━━ Given data ━━

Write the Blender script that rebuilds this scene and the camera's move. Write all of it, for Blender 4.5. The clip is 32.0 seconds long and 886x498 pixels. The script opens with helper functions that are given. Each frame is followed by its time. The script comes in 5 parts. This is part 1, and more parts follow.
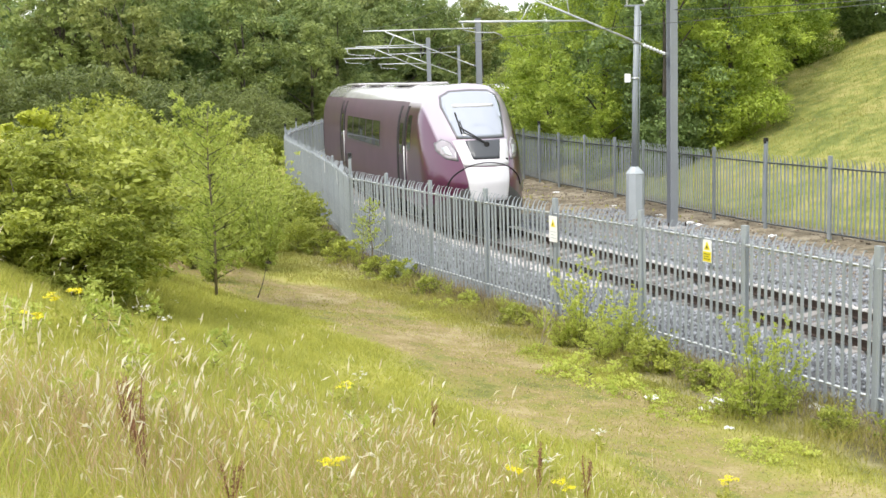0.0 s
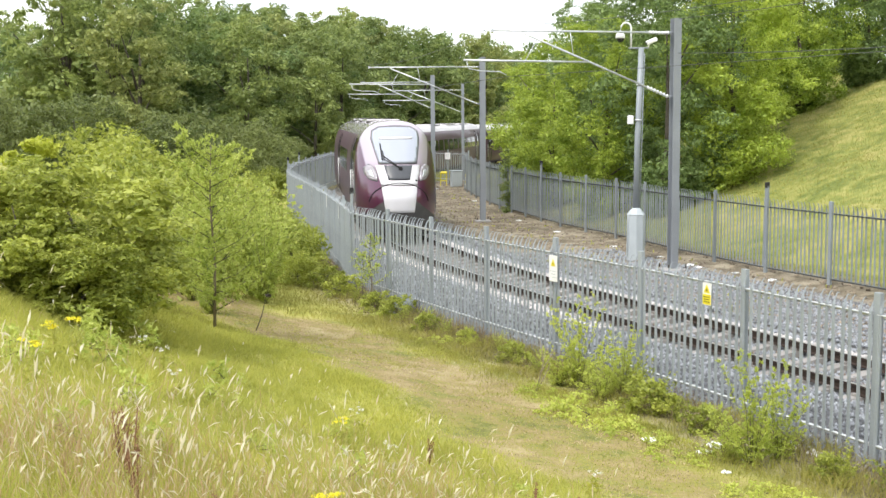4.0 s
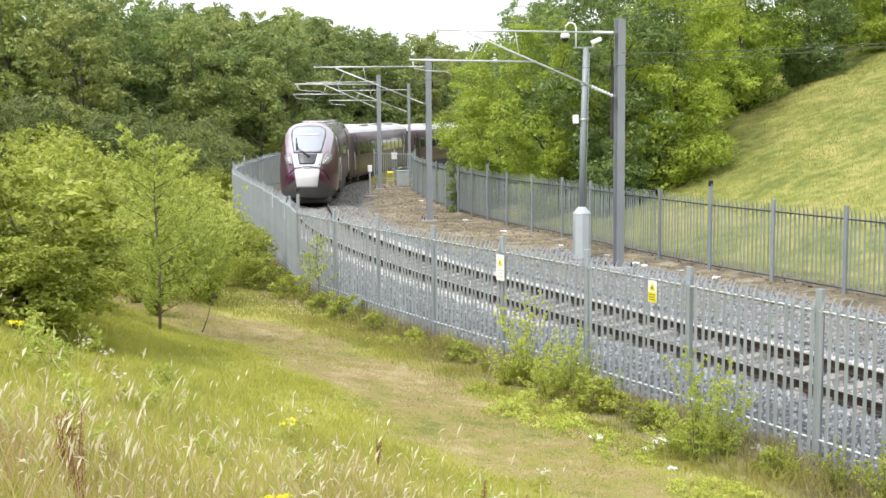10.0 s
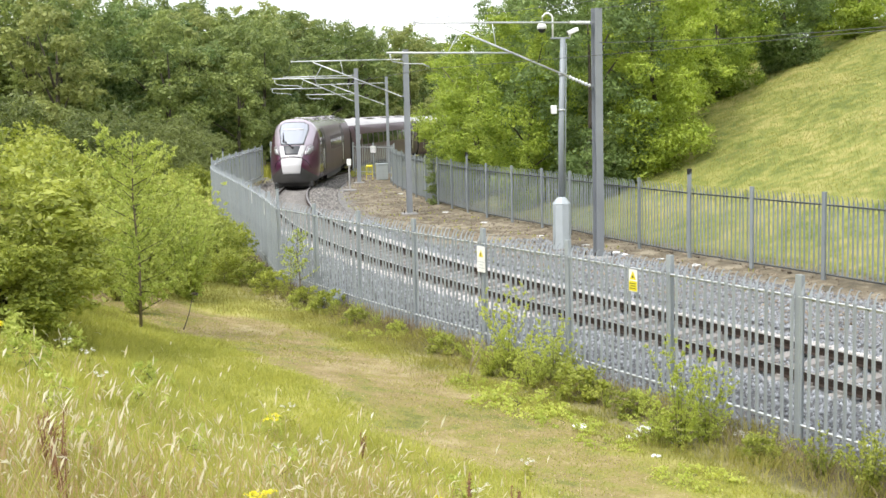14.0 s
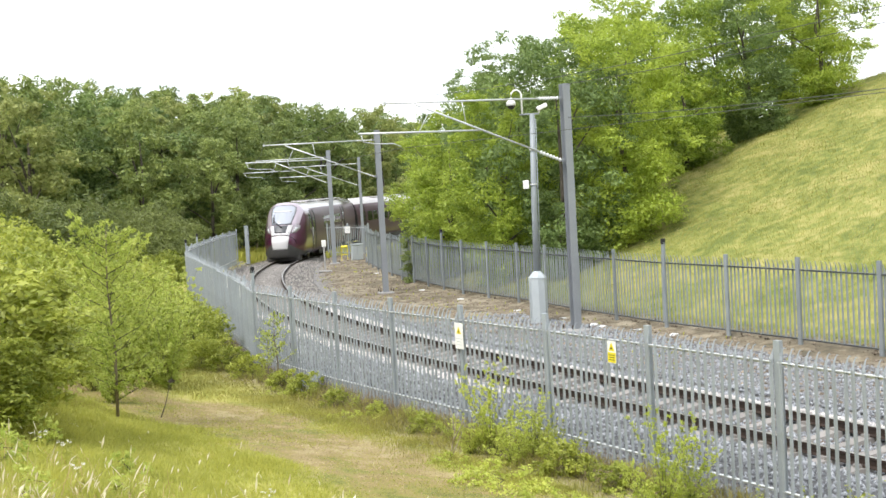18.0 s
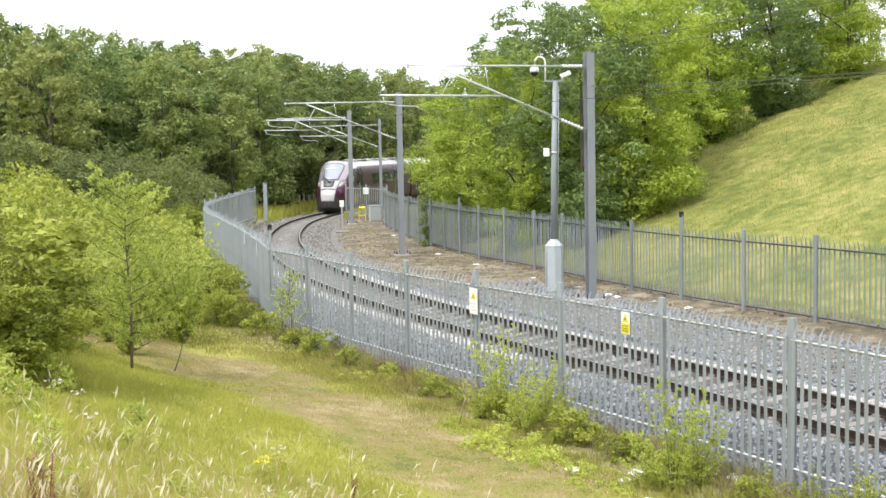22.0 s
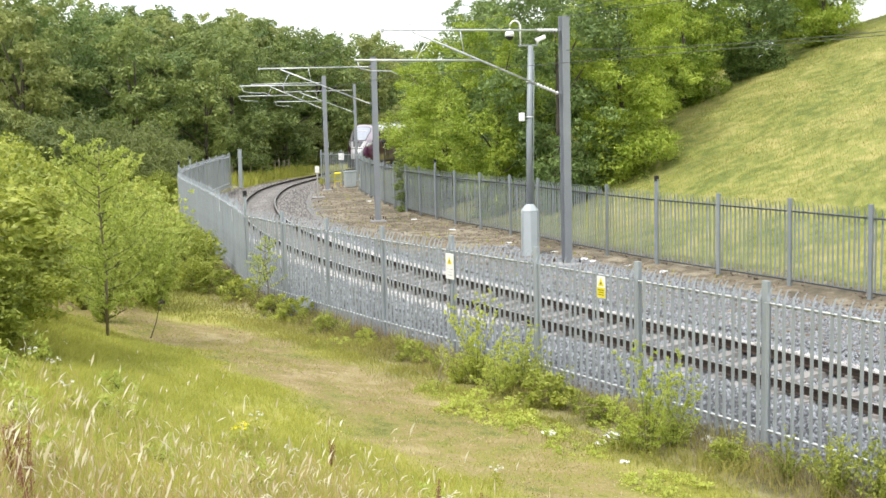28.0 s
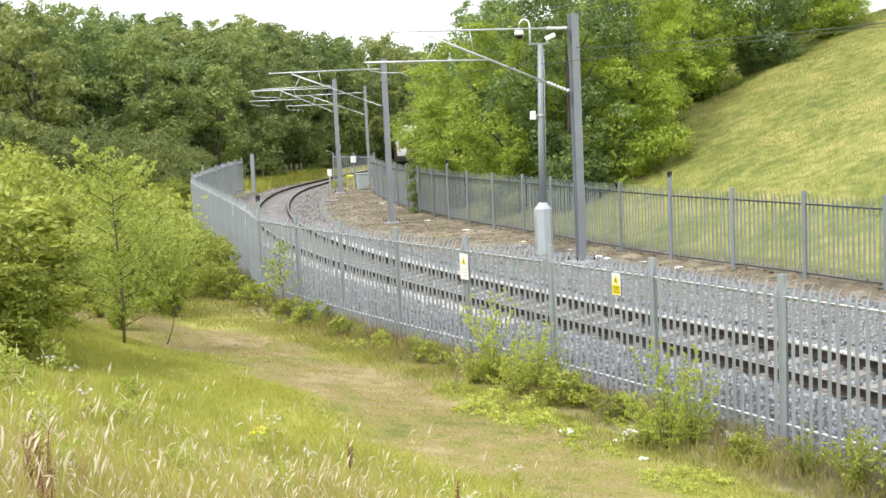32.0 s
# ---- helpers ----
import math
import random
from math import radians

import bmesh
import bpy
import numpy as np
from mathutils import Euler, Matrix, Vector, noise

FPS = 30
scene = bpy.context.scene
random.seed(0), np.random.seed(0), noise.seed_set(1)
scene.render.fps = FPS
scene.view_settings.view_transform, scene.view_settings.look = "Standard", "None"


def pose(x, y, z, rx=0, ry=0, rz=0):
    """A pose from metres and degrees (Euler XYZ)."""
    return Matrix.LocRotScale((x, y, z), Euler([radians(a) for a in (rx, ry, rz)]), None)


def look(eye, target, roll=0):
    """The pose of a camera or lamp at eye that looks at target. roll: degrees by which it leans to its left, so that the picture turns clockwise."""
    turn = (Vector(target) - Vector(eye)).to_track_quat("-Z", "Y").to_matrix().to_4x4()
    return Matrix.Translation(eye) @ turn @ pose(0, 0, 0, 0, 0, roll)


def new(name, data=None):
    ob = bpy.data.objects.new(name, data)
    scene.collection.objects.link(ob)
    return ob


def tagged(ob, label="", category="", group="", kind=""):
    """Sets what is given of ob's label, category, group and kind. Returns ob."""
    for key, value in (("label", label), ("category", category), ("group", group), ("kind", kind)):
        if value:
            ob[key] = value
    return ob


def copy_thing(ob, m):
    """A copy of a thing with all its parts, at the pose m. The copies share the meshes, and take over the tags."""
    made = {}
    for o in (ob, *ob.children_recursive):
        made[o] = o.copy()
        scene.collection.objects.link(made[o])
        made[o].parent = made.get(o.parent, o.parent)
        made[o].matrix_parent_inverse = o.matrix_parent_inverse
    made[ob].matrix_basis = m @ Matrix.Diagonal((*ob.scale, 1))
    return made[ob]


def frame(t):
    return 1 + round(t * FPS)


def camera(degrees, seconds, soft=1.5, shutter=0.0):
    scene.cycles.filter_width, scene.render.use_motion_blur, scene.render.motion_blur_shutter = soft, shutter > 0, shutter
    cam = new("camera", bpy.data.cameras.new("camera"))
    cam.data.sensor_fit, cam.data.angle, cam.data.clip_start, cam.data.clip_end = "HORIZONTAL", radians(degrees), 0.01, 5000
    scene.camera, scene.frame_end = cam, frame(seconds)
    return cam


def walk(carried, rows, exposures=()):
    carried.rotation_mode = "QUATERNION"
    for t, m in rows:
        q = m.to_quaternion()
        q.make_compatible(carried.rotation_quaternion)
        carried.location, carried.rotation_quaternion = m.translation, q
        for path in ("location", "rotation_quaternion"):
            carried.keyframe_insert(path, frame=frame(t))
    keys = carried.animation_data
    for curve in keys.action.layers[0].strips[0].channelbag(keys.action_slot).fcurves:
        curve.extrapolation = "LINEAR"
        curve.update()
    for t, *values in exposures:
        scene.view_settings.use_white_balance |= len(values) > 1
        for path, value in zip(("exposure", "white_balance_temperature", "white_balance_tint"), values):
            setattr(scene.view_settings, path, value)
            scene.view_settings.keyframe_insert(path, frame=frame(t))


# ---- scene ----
cam = camera(40.07, 32.0)
EYE = (0.0, 0.0, 4.15)
# seconds, turn to the left, tilt, lean
TURNS = [
    (0.0, 4.286, -8.034, 1.65),
    (0.5, 4.232, -7.741, 1.538),
    (1.0, 4.237, -7.579, 1.392),
    (1.5, 4.427, -7.422, 1.101),
    (2.0, 4.675, -7.325, 0.663),
    (2.5, 4.874, -7.167, 0.416),
    (3.0, 4.82, -6.95, 0.302),
    (3.5, 4.367, -6.608, 0.464),
    (5.5, 4.017, -5.848, 0.11),
    (6.0, 3.879, -5.945, -0.016),
    (6.5, 3.684, -6.065, -0.04),
    (7.0, 2.991, -6.165, 0.139),
    (7.5, 2.759, -6.225, 0.034),
    (8.0, 2.633, -6.201, 0.11),
    (8.5, 2.51, -6.17, 0.168),
    (9.0, 2.322, -6.123, 0.168),
    (9.5, 2.053, -6.134, 0.492),
    (10.0, 1.752, -6.324, 0.493),
    (10.5, 1.496, -6.506, 0.311),
    (11.0, 1.314, -6.713, 0.518),
    (11.5, 1.172, -6.897, 0.454),
    (12.0, 1.145, -7.01, 0.328),
    (12.5, 1.098, -6.947, 0.1),
    (13.0, 1.044, -6.867, 0.166),
    (13.5, 0.965, -6.804, 0.443),
    (14.0, 0.838, -6.693, 1.394),
    (14.5, 0.608, -6.596, 2.083),
    (16.5, -0.024, -6.546, 2.641),
    (17.0, -0.127, -6.063, 2.748),
    (17.5, -0.346, -3.334, 3.207),
    (18.0, -0.433, -3.083, 3.231),
    (18.5, -0.487, -3.184, 3.141),
    (19.0, -0.419, -3.72, 3.102),
    (19.5, -0.396, -4.187, 2.826),
    (20.0, -0.334, -4.297, 2.453),
    (20.5, -0.291, -4.405, 1.832),
    (21.0, -0.06, -4.498, 1.428),
    (21.5, 0.146, -4.591, 1.088),
    (22.0, 0.437, -4.733, 1.148),
    (22.5, 0.705, -4.952, 1.343),
    (23.0, 0.855, -5.166, 1.443),
    (23.5, 0.834, -5.331, 1.541),
    (24.0, 0.677, -5.521, 1.822),
    (24.5, 0.589, -5.85, 1.908),
    (25.0, 0.475, -6.036, 1.825),
    (25.5, 0.294, -6.266, 2.043),
    (26.0, 0.08, -6.418, 1.96),
    (26.5, -0.162, -6.527, 1.725),
    (28.5, -0.748, -6.366, 1.432),
    (29.0, -0.826, -6.432, 1.578),
    (29.5, -0.81, -6.555, 2.014),
    (30.0, -0.692, -6.49, 2.298),
    (30.5, -0.481, -6.403, 2.622),
    (31.0, -0.352, -6.401, 2.667),
    (31.5, -0.157, -6.394, 2.788),
    (32.0, 0., -6.343, 2.693),
]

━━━

Problem description:
Omit any images, then output the listing exactly.

Written response:
Write the Blender script that rebuilds this scene and the camera's move. Write all of it, for Blender 4.5. The clip is 32.0 seconds long and 886x498 pixels. The script opens with helper functions that are given. Each frame is followed by its time. The script comes in 5 parts. This is part 1, and more parts follow.
0.0 s
4.0 s
10.0 s
14.0 s
18.0 s
22.0 s
28.0 s
32.0 s
# ---- helpers ----
import math
import random
from math import radians

import bmesh
import bpy
import numpy as np
from mathutils import Euler, Matrix, Vector, noise

FPS = 30
scene = bpy.context.scene
random.seed(0), np.random.seed(0), noise.seed_set(1)
scene.render.fps = FPS
scene.view_settings.view_transform, scene.view_settings.look = "Standard", "None"


def pose(x, y, z, rx=0, ry=0, rz=0):
    """A pose from metres and degrees (Euler XYZ)."""
    return Matrix.LocRotScale((x, y, z), Euler([radians(a) for a in (rx, ry, rz)]), None)


def look(eye, target, roll=0):
    """The pose of a camera or lamp at eye that looks at target. roll: degrees by which it leans to its left, so that the picture turns clockwise."""
    turn = (Vector(target) - Vector(eye)).to_track_quat("-Z", "Y").to_matrix().to_4x4()
    return Matrix.Translation(eye) @ turn @ pose(0, 0, 0, 0, 0, roll)


def new(name, data=None):
    ob = bpy.data.objects.new(name, data)
    scene.collection.objects.link(ob)
    return ob


def tagged(ob, label="", category="", group="", kind=""):
    """Sets what is given of ob's label, category, group and kind. Returns ob."""
    for key, value in (("label", label), ("category", category), ("group", group), ("kind", kind)):
        if value:
            ob[key] = value
    return ob


def copy_thing(ob, m):
    """A copy of a thing with all its parts, at the pose m. The copies share the meshes, and take over the tags."""
    made = {}
    for o in (ob, *ob.children_recursive):
        made[o] = o.copy()
        scene.collection.objects.link(made[o])
        made[o].parent = made.get(o.parent, o.parent)
        made[o].matrix_parent_inverse = o.matrix_parent_inverse
    made[ob].matrix_basis = m @ Matrix.Diagonal((*ob.scale, 1))
    return made[ob]


def frame(t):
    return 1 + round(t * FPS)


def camera(degrees, seconds, soft=1.5, shutter=0.0):
    scene.cycles.filter_width, scene.render.use_motion_blur, scene.render.motion_blur_shutter = soft, shutter > 0, shutter
    cam = new("camera", bpy.data.cameras.new("camera"))
    cam.data.sensor_fit, cam.data.angle, cam.data.clip_start, cam.data.clip_end = "HORIZONTAL", radians(degrees), 0.01, 5000
    scene.camera, scene.frame_end = cam, frame(seconds)
    return cam


def walk(carried, rows, exposures=()):
    carried.rotation_mode = "QUATERNION"
    for t, m in rows:
        q = m.to_quaternion()
        q.make_compatible(carried.rotation_quaternion)
        carried.location, carried.rotation_quaternion = m.translation, q
        for path in ("location", "rotation_quaternion"):
            carried.keyframe_insert(path, frame=frame(t))
    keys = carried.animation_data
    for curve in keys.action.layers[0].strips[0].channelbag(keys.action_slot).fcurves:
        curve.extrapolation = "LINEAR"
        curve.update()
    for t, *values in exposures:
        scene.view_settings.use_white_balance |= len(values) > 1
        for path, value in zip(("exposure", "white_balance_temperature", "white_balance_tint"), values):
            setattr(scene.view_settings, path, value)
            scene.view_settings.keyframe_insert(path, frame=frame(t))


# ---- scene ----
cam = camera(40.07, 32.0)
EYE = (0.0, 0.0, 4.15)
# seconds, turn to the left, tilt, lean
TURNS = [
    (0.0, 4.286, -8.034, 1.65),
    (0.5, 4.232, -7.741, 1.538),
    (1.0, 4.237, -7.579, 1.392),
    (1.5, 4.427, -7.422, 1.101),
    (2.0, 4.675, -7.325, 0.663),
    (2.5, 4.874, -7.167, 0.416),
    (3.0, 4.82, -6.95, 0.302),
    (3.5, 4.367, -6.608, 0.464),
    (5.5, 4.017, -5.848, 0.11),
    (6.0, 3.879, -5.945, -0.016),
    (6.5, 3.684, -6.065, -0.04),
    (7.0, 2.991, -6.165, 0.139),
    (7.5, 2.759, -6.225, 0.034),
    (8.0, 2.633, -6.201, 0.11),
    (8.5, 2.51, -6.17, 0.168),
    (9.0, 2.322, -6.123, 0.168),
    (9.5, 2.053, -6.134, 0.492),
    (10.0, 1.752, -6.324, 0.493),
    (10.5, 1.496, -6.506, 0.311),
    (11.0, 1.314, -6.713, 0.518),
    (11.5, 1.172, -6.897, 0.454),
    (12.0, 1.145, -7.01, 0.328),
    (12.5, 1.098, -6.947, 0.1),
    (13.0, 1.044, -6.867, 0.166),
    (13.5, 0.965, -6.804, 0.443),
    (14.0, 0.838, -6.693, 1.394),
    (14.5, 0.608, -6.596, 2.083),
    (16.5, -0.024, -6.546, 2.641),
    (17.0, -0.127, -6.063, 2.748),
    (17.5, -0.346, -3.334, 3.207),
    (18.0, -0.433, -3.083, 3.231),
    (18.5, -0.487, -3.184, 3.141),
    (19.0, -0.419, -3.72, 3.102),
    (19.5, -0.396, -4.187, 2.826),
    (20.0, -0.334, -4.297, 2.453),
    (20.5, -0.291, -4.405, 1.832),
    (21.0, -0.06, -4.498, 1.428),
    (21.5, 0.146, -4.591, 1.088),
    (22.0, 0.437, -4.733, 1.148),
    (22.5, 0.705, -4.952, 1.343),
    (23.0, 0.855, -5.166, 1.443),
    (23.5, 0.834, -5.331, 1.541),
    (24.0, 0.677, -5.521, 1.822),
    (24.5, 0.589, -5.85, 1.908),
    (25.0, 0.475, -6.036, 1.825),
    (25.5, 0.294, -6.266, 2.043),
    (26.0, 0.08, -6.418, 1.96),
    (26.5, -0.162, -6.527, 1.725),
    (28.5, -0.748, -6.366, 1.432),
    (29.0, -0.826, -6.432, 1.578),
    (29.5, -0.81, -6.555, 2.014),
    (30.0, -0.692, -6.49, 2.298),
    (30.5, -0.481, -6.403, 2.622),
    (31.0, -0.352, -6.401, 2.667),
    (31.5, -0.157, -6.394, 2.788),
    (32.0, 0., -6.343, 2.693),
]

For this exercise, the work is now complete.